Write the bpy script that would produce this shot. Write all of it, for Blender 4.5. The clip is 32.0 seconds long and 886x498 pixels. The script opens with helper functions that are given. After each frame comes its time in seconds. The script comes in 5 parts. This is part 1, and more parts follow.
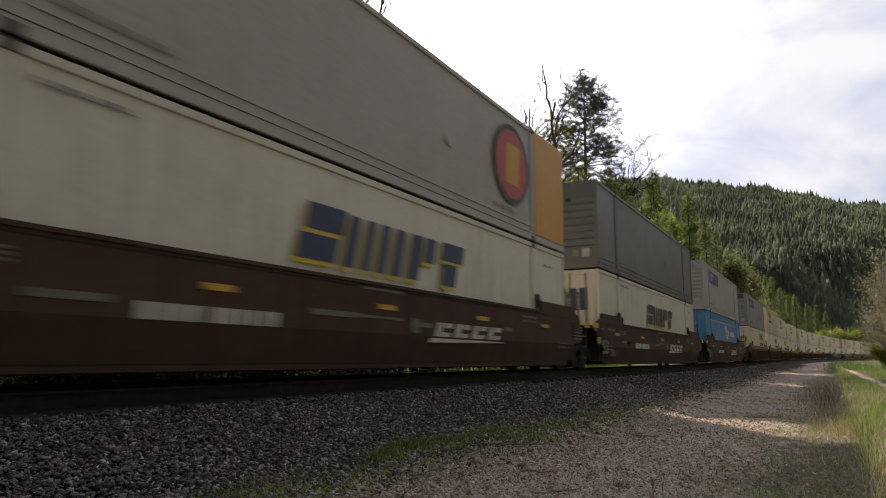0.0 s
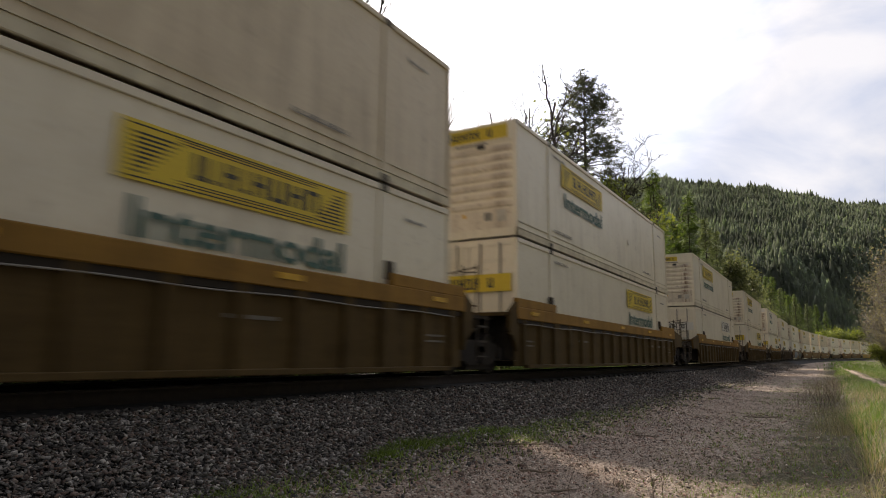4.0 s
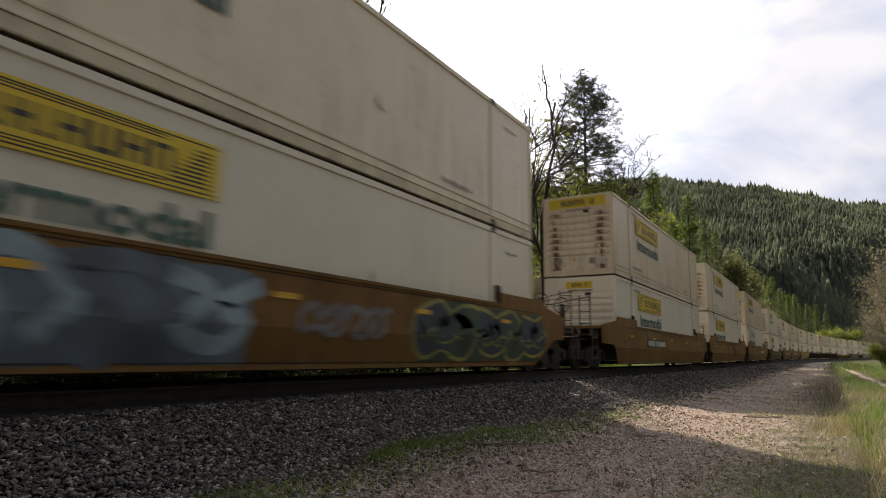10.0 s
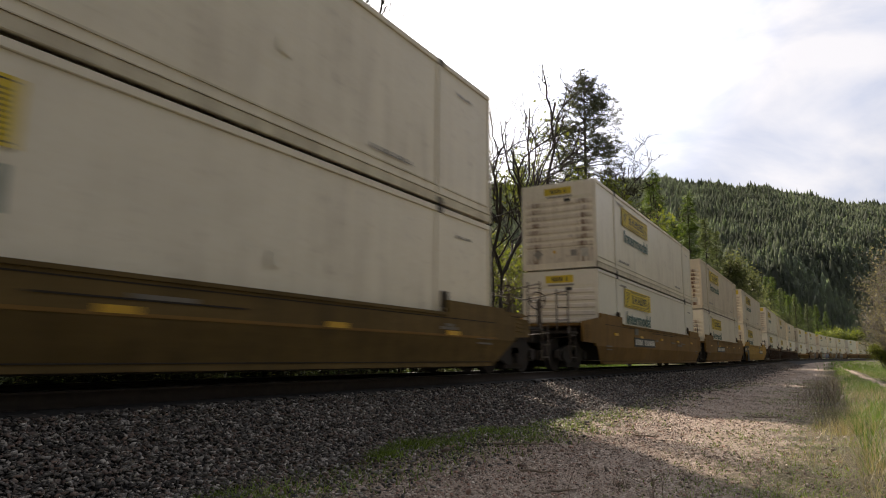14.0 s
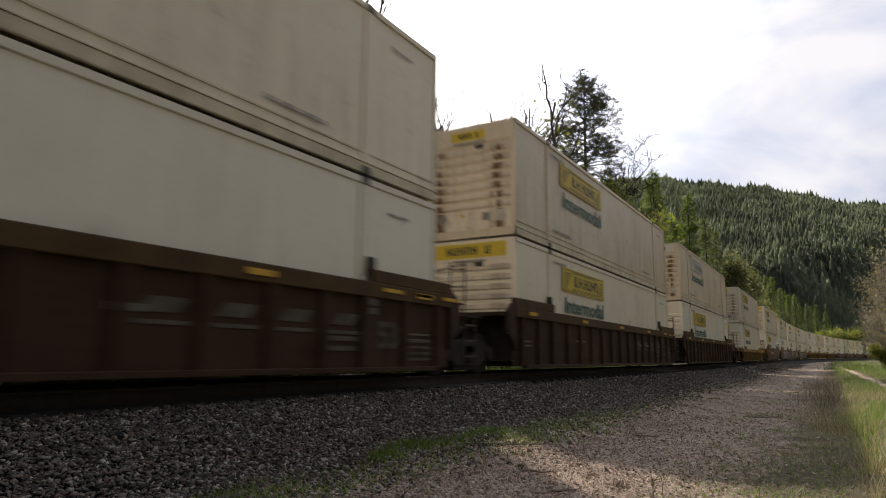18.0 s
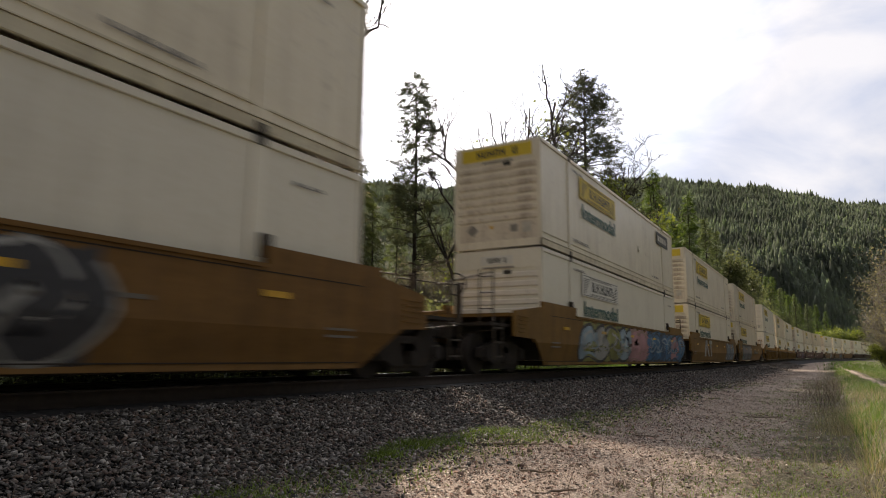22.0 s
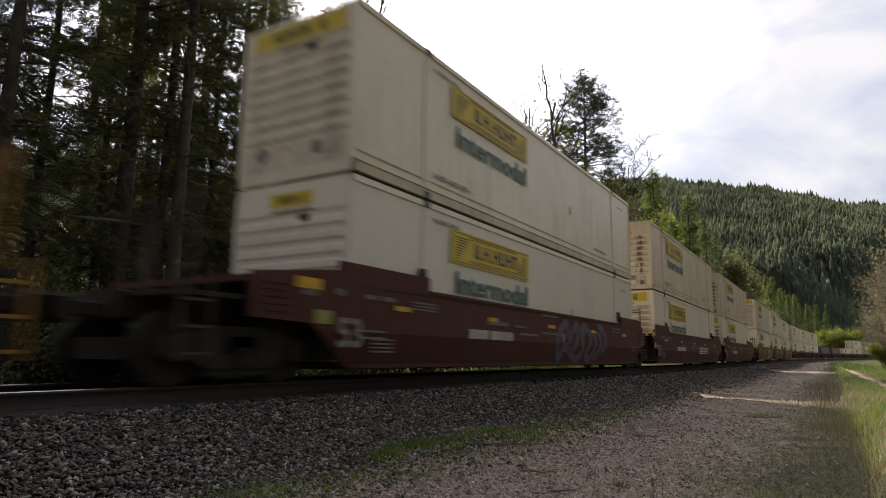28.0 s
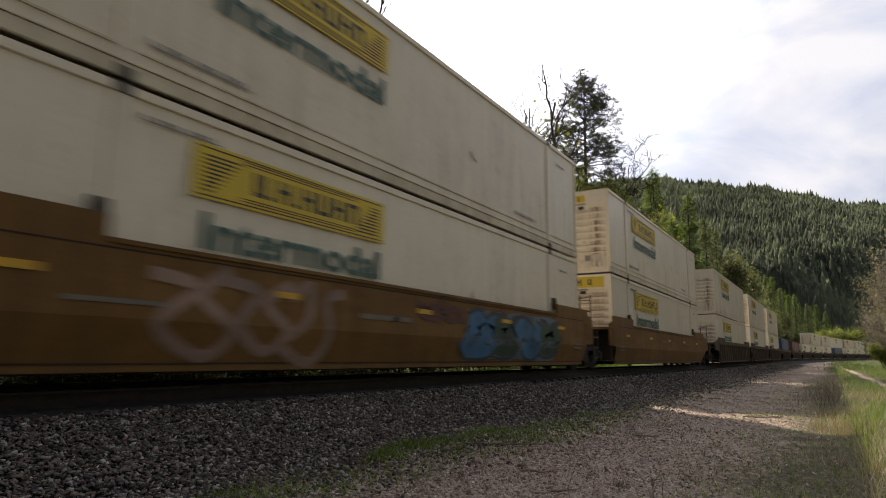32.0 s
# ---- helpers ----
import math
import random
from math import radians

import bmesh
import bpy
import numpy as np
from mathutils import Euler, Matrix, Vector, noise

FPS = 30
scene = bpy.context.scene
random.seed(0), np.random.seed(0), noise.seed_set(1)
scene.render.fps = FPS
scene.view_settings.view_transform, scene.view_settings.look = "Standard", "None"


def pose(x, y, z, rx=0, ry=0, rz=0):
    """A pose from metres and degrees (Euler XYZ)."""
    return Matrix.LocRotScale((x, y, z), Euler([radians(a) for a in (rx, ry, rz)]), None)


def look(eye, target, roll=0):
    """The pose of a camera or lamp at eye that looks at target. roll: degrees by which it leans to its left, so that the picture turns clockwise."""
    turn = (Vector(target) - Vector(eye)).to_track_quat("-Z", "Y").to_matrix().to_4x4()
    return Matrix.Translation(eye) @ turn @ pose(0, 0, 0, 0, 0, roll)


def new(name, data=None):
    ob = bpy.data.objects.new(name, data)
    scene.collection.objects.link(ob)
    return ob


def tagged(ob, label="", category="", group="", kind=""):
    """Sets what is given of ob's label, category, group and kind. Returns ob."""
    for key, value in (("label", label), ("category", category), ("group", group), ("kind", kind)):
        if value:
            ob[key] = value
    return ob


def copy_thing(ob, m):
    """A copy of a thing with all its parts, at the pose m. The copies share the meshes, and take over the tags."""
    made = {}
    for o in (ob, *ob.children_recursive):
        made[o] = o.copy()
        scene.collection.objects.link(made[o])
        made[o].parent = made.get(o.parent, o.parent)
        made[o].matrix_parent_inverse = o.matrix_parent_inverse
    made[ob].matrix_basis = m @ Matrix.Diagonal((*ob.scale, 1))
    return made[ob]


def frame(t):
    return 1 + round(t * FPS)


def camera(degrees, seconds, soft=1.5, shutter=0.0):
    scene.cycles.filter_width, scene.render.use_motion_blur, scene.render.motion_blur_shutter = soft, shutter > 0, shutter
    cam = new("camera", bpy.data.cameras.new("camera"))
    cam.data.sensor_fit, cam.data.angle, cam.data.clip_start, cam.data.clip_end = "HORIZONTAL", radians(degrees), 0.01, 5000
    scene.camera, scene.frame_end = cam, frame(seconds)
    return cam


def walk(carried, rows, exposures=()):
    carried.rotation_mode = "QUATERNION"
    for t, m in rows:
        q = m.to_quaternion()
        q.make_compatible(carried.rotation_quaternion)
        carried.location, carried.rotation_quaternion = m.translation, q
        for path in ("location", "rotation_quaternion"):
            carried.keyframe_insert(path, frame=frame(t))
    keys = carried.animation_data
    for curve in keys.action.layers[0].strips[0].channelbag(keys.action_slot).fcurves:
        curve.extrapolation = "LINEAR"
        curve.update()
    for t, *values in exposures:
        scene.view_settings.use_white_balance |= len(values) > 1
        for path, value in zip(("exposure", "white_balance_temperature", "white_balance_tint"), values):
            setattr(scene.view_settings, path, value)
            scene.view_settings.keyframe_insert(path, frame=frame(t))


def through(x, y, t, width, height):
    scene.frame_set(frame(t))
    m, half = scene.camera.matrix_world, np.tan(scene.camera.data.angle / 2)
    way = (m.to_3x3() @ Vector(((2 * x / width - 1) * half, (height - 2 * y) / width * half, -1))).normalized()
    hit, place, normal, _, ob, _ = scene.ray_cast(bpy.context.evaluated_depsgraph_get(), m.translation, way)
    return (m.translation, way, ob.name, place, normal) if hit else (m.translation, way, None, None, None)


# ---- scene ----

▶ **Short problem**
In the material above, locate the line containing "of a camera" and the line containing "return Matrix.Translation(eye) @". Transcribe exactly those two lines and every line between them, and nothing more.

▶ **Finished task**
    """The pose of a camera or lamp at eye that looks at target. roll: degrees by which it leans to its left, so that the picture turns clockwise."""
    turn = (Vector(target) - Vector(eye)).to_track_quat("-Z", "Y").to_matrix().to_4x4()
    return Matrix.Translation(eye) @ turn @ pose(0, 0, 0, 0, 0, roll)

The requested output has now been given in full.